« Nous, personnes handicapées, malades ou âgées, refusons la violence d’un droit à mourir qui nous condamne ». Dans une tribune publiée par Le Figaro, 110 signataires, directement touchés ou confrontés à la maladie, au handicap ou au grand âge, répondent au Manifeste de 109 personnalités publié par L’Obs en mars dernier. Ces 109 personnalités réclamaient la légalisation de l’euthanasie. 110 citoyens anonymes expliquent aujourd’hui dans Le Figaro que « légaliser l’euthanasie » conduit à « suggérer que nos vies, parce qu’elles sont limitées physiquement et souvent douloureuses, sont un poids inutile ». Aussi, elles refusent « la légalisation d’un droit à mourir à la demande, parce qu’il finira par s’imposer à nous comme un devoir de mourir ».
La Fondation Jérôme Lejeune rejoint leur extrême préoccupation.
Si Agnès Firmin Le Bodo, ministre déléguée aux Professions de santé chargée de « co-construire » le projet de loi se veut rassurante, annonçant la mise en place de garde-fous, l’expérience montre que ces semblant de digues d’aujourd’hui sont déjà les transgressions de demain. Belgique, Pays-Bas, Canada… la légalisation d’un droit de tuer conduit au pire : de l’euthanasie de mineurs à celles de personnes en détresse psychologique ou « fatiguées de vivre ».
Comme l’exprime Lucie Pacherie, porte-parole de la mobilisation contre l’euthanasie Tout Mais Pas Ca ! : « Il ne peut en être autrement : supprimer l’interdit de tuer au fondement de notre civilisation et du « vivre ensemble », c’est fragiliser collectivement toutes les vies présentant une forme de vulnérabilité. C’est fabriquer un impensé collectif imposant dans la réalité une loi du plus fort ».
Relativiser l’interdit de tuer, c’est établir une hiérarchie entre les personnes en fonction de la qualité subjective de leur vie. En 2016, l’avocate Jacqueline Herremans, présidente de l’Association pour le droit de mourir dans la dignité (ADMD Belgique), ne disait pas autre chose quand elle affirmait que l’avortement d’un enfant trisomique était « une démarche altruiste », ajoutant : « Je trouve fabuleux qu’on puisse ainsi éviter de créer du malheur ». Le début de la vie des personnes porteuses de trisomie 21 est déjà menacé ; qu’en sera-t-il de leur fin de vie quand nombre d’entre eux est à risque de développer précocement une maladie d’Alzheimer ?

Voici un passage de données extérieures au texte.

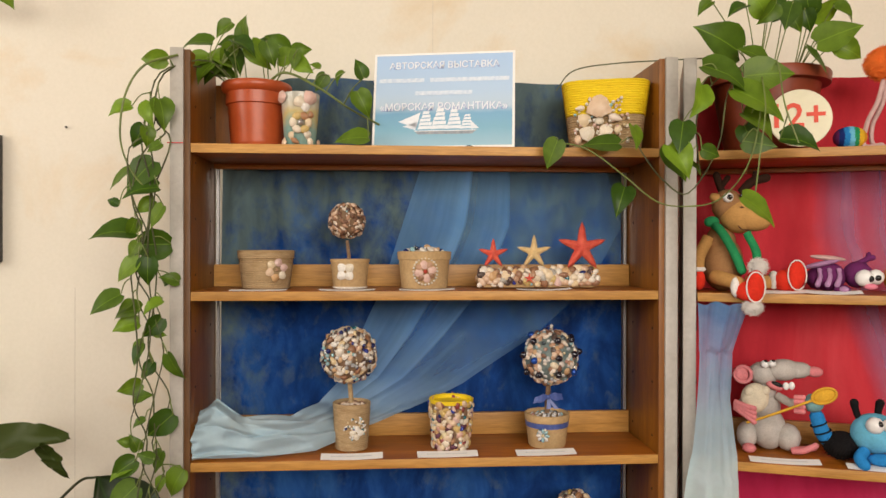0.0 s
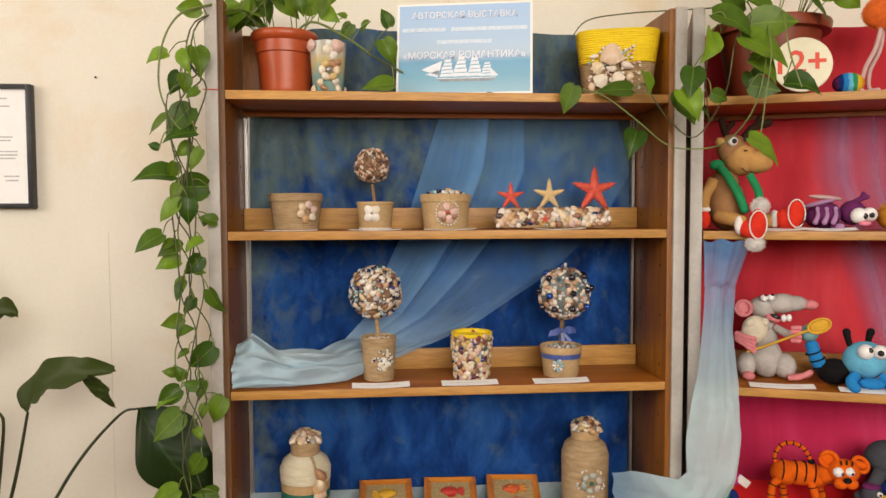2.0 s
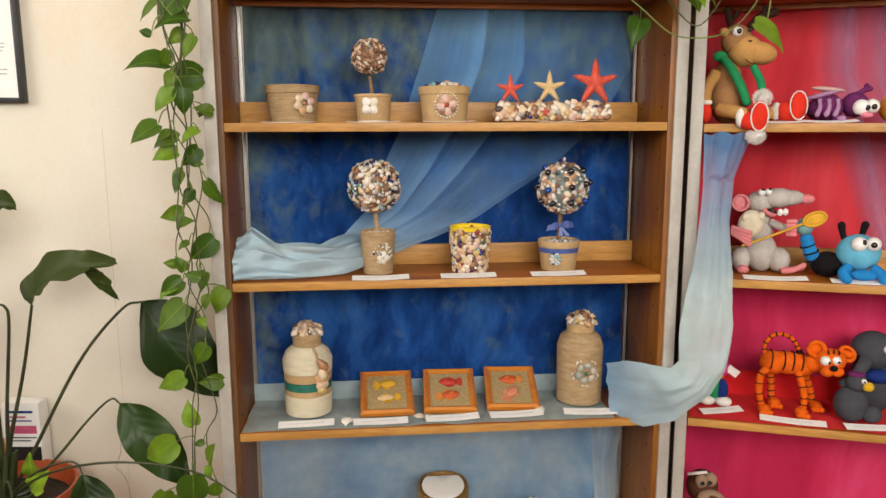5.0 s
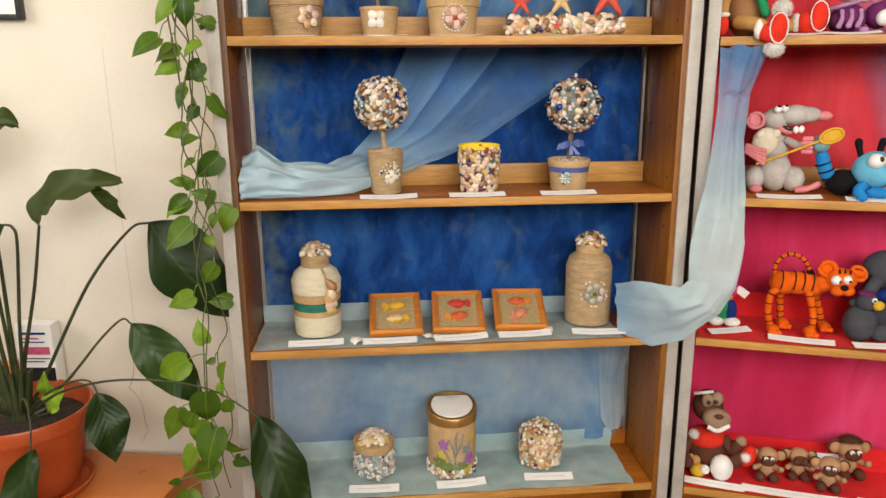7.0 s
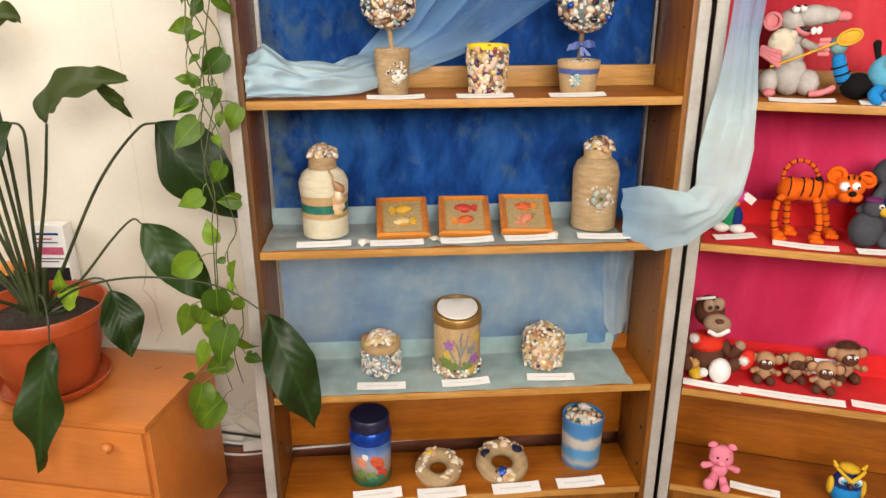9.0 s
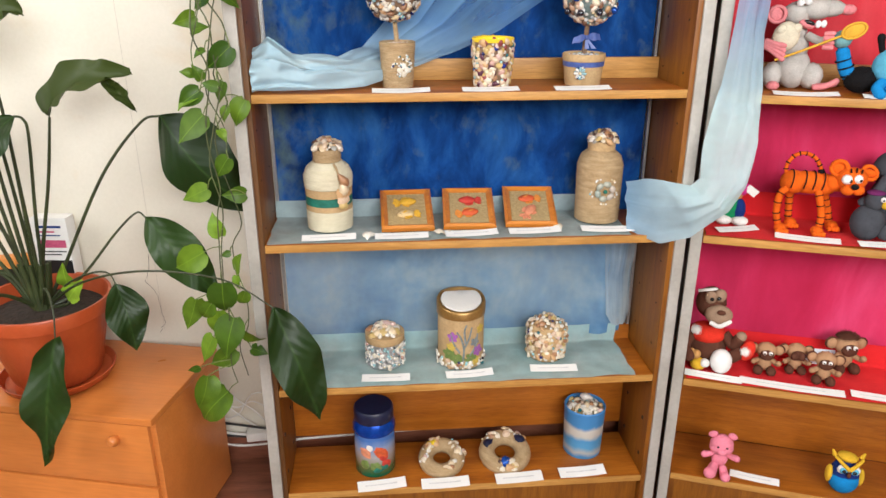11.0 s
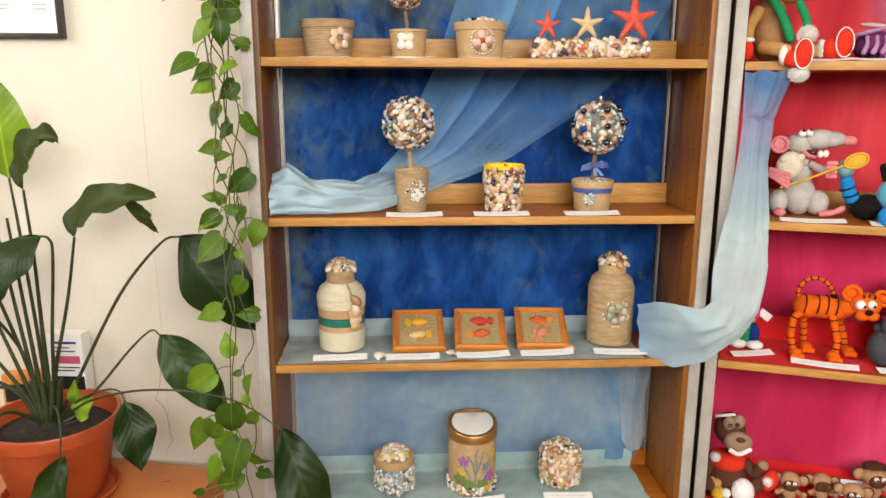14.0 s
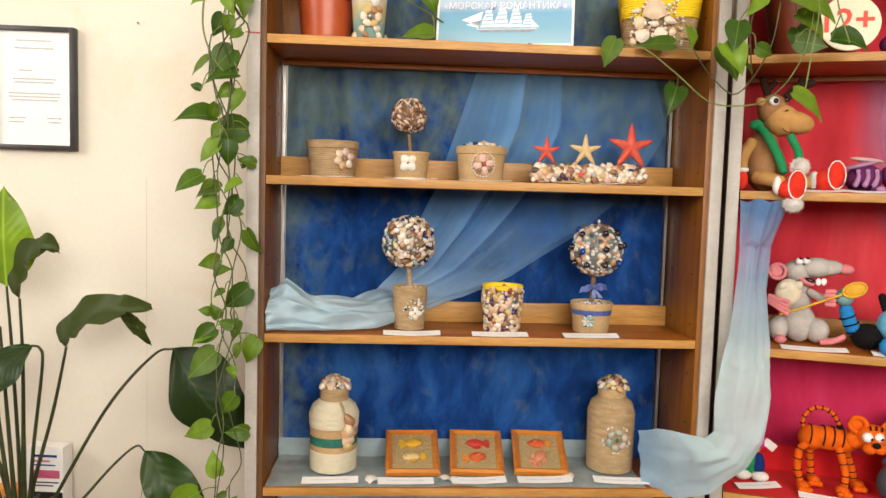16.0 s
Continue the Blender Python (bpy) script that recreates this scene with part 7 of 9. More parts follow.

Ce scénario ne relève plus de la science-fiction, il se joue déjà sous nos yeux. Aux Pays-Bas, une étude publiée le 23 mai 2023 par la Cambridge University Press[1], a révélé à partir d’un échantillon portant sur 1,5% des cas, qu’au cours de l’année 2021-2022, 39 personnes porteuses de déficiences intellectuelles ou de troubles autistiques ont été euthanasiées, dont 8 personnes au simple motif de leur déficience intellectuelle ou de leur trouble du spectre autistique.
Aussi, depuis plusieurs mois, la Fondation s’est engagée en sensibilisant largement à travers sa mobilisation Tout mais pas ça ! En quelques mois, elle a organisé dans toute la France plus de soixante-dix soirées ciné-débat et a rencontré près de 8 000 personnes. Elle a fédéré, autour du documentaire Mourir n’est pas tuer, enquête au cœur de la fin de vie, produit par Bernard de la Villardière, des intervenants spécialistes de la fin de vie et des soins palliatifs : médecins, soignants, psychologues, philosophes, pour redire que la mort n’est pas un soin, que l’euthanasie conduit notre société à un déni d’humanité.
Forte de cette expérience de terrain et des rencontres qu’elle a rendues possibles, animée par le souci de la protection des patients porteurs d’un handicap intellectuel d’origine génétique, la Fondation Jérôme Lejeune demande aux élus de s’opposer à ce projet hors sol et idéologique. L’urgence est ailleurs : il faut développer et valoriser l’accompagnement et le soin.
[1] Euthanasia and physician-assisted suicide in people with intellectual disabilities and/or autism spectrum disorders: investigation of 39 Dutch case reports (2012–2021), Cambridge University Press, 23 May 2023.